O Christ! Whose voice the waters heard
And hushed their raging at Thy word,
Who walked’st on the foaming deep,
And calm amidst its rage didst sleep;
Oh, hear us when we cry to Thee,
For those in peril on the sea!
USNS Apache: https://en.wikipedia.org/wiki/USNS_Apache_%28T-ATF-172%29
cool thx for the info
Apache began service with the Military Sealift Command in 1981 in the Atlantic. Among her early assignments was a mission in September 1982 towing the battleship USS Iowa (BB-61) from the Philadelphia Naval Shipyard at Philadelphia, Pennsylvania to Westwego, Louisiana, where Iowa began modernization work preparatory to her return to active service
oh and very cool my dad served on the Iowa. and went down to la to visit years ago when they had a reunion.
Shadow Divers. GREAT book, makes you realize just how crazy those guys were. Insanely dangerous stuff.
They would expect to get nitrogen narcosis, and...just deal with it.

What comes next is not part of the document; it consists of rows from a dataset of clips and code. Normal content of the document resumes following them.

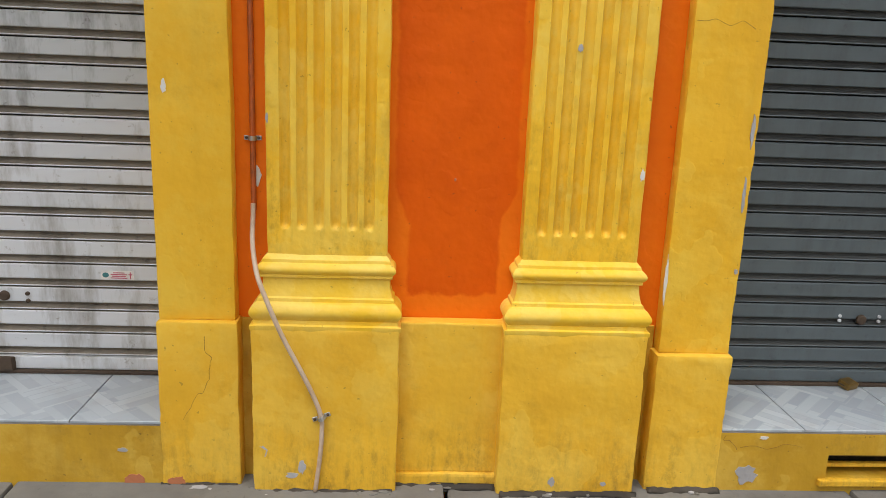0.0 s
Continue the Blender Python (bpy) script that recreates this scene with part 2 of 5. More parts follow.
M_signcream = plain("faded_sign_sheet", (0.56, 0.37, 0.135), 0.45, shade=(0.52, 0.34, 0.12), bump=0.02, scale=3.0)
M_signblue = plain("sky_blue_sign_sheet", (0.030, 0.335, 0.78), 0.28, shade=(0.025, 0.29, 0.71), bump=0.02, scale=3.0)
M_signpink = plain("magenta_sign_print", (0.66, 0.045, 0.26), 0.32, shade=(0.60, 0.04, 0.23), bump=0, scale=5.0)
M_print = plain("black_sign_print", (0.025, 0.018, 0.012), 0.35, bump=0)
M_printyellow = plain("yellow_sign_print", (0.86, 0.70, 0.03), 0.35, shade=(0.80, 0.64, 0.03), bump=0)
M_printgreen = plain("green_sign_print", (0.17, 0.42, 0.045), 0.35, shade=(0.14, 0.38, 0.04), bump=0)
M_printnavy = plain("navy_sign_print", (0.05, 0.09, 0.2), 0.35, bump=0)
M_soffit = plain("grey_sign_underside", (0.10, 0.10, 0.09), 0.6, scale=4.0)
# stands in for the open right box: its inside shade is put into brown
M_dim_inside = plain("dim_brown_sign_inside", (0.10, 0.05, 0.012), 0.6, scale=4.0)
M_paper = plain("white_sticker", (0.8, 0.78, 0.78), 0.5, bump=0)
M_printteal = plain("teal_print", (0.05, 0.2, 0.22), 0.5, bump=0)
M_printred = plain("red_print", (0.55, 0.12, 0.18), 0.5, bump=0)
M_gutter = plain("blue_grey_gutter", (0.38, 0.50, 0.63), 0.5, 0.1, scale=6.0)
M_eave = plain("dark_eave_boards", (0.17, 0.24, 0.37), 0.6, scale=5.0)
M_barge = plain("navy_barge_paint", (0.05, 0.08, 0.15), 0.5, scale=5.0)
M_greywall = paint("cool_white_render", (0.90, 0.90, 0.93), (0.86, 0.86, 0.90), grime=(0.4, 0.4, 0.4), grime_amount=0.15, streak=0.06, speck=0.2)
M_greyband = paint("cool_grey_render", (0.62, 0.64, 0.68), (0.54, 0.56, 0.60), grime=(0.15, 0.15, 0.16), grime_amount=0.3, streak=0.2, speck=0.2)


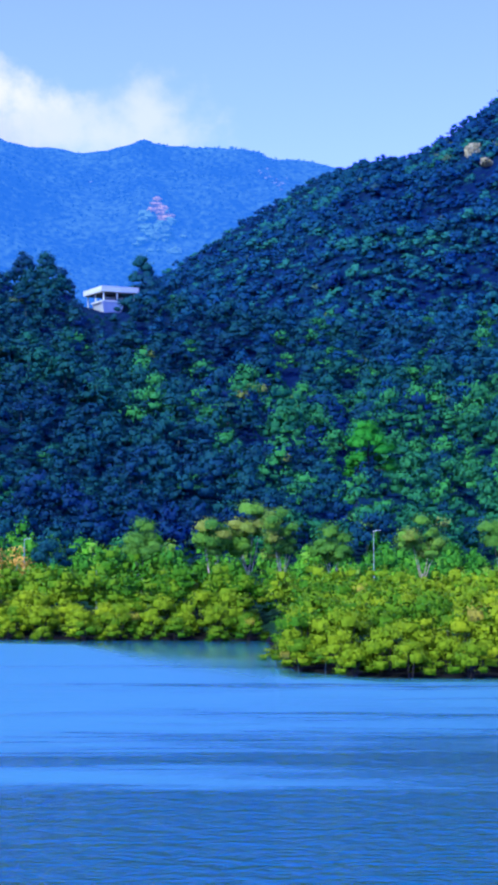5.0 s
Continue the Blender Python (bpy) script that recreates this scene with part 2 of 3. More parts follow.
GREY_BARK = plain_material("grey_bark", (0.045, 0.075, 0.06), (0.10, 0.15, 0.11), 0.9, 1.5, 0.4)
SAND = plain_material("pale_sand", (0.34, 0.29, 0.10), (0.50, 0.43, 0.17), 0.9, 1.2, 0.3)
TAN = plain_material("tan_granite", (0.62, 0.38, 0.10), (0.95, 0.72, 0.25), 0.9, 0.35, 1.0)
ROCK = plain_material("granite", (0.20, 0.19, 0.075), (0.60, 0.58, 0.23), 0.9, 0.35, 1.0)
CREAM = plain_material("cream_paint", (0.68, 0.72, 0.42), (0.80, 0.85, 0.52), 0.7, 0.5, 0.15)
WHITE = plain_material("white_paint", (0.50, 0.56, 0.34), (0.62, 0.69, 0.42), 0.6, 0.5, 0.1)
CHALK = plain_material("whitewash", (0.68, 0.77, 0.54), (0.79, 0.88, 0.64), 0.7, 0.5, 0.1)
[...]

If the valve on a pipe turned into a leprechaun with fins and spoke to them, they would just shrug it off, while the hum in their heads got louder and louder.
Absolutely insane. And the bends....
Any ship on the ocean is in peril at any given time. Even military ships. Read “Halsey’s Typhoon” for a hair-raising account.
Our military loses people all the time in training accidents. If you train like you fight, it is going to happen. But when the time comes to fight, you are ready.
But to be ready, that is the price to pay.
“The coldest winter I ever spent was a summer in San Francisco.
- Mark Twain did or didn’t say that but I experienced it.
The lone officer is Lt Jones. The four guys with bowties are Chiefs. The ones with neckties are, I think, Chiefs acting in the capacity of officer positions.
I would guess it would get pretty dank and raw there.
And that’s just talking about the people...:)
Sounds like you served, thank you.
Don’t remember the hp; probably around 40 from the small 4 cylinder. That day we finally hugged the north shore and made it through the eddies to calmer water,
Sailing from SF to MX is all down hill and coming back it’s easier to go out a thousand miles and go up hill to OR
lat and then come in and down. Or leave MX and go to HI.
Bottom row second from right.
Yep...I have sailed the ‘Patch’ numerous times and have never been sick. But this is after a year on Swift Boats in Viet Nam where we had to lash plywood to the pilot house windows to keep heavy seas from breaking the windows and filling the pilot house with fish.
Motion sickness is weird...I have never been sick on the water but get VERY woozy in a small airplane when the air is lumpy.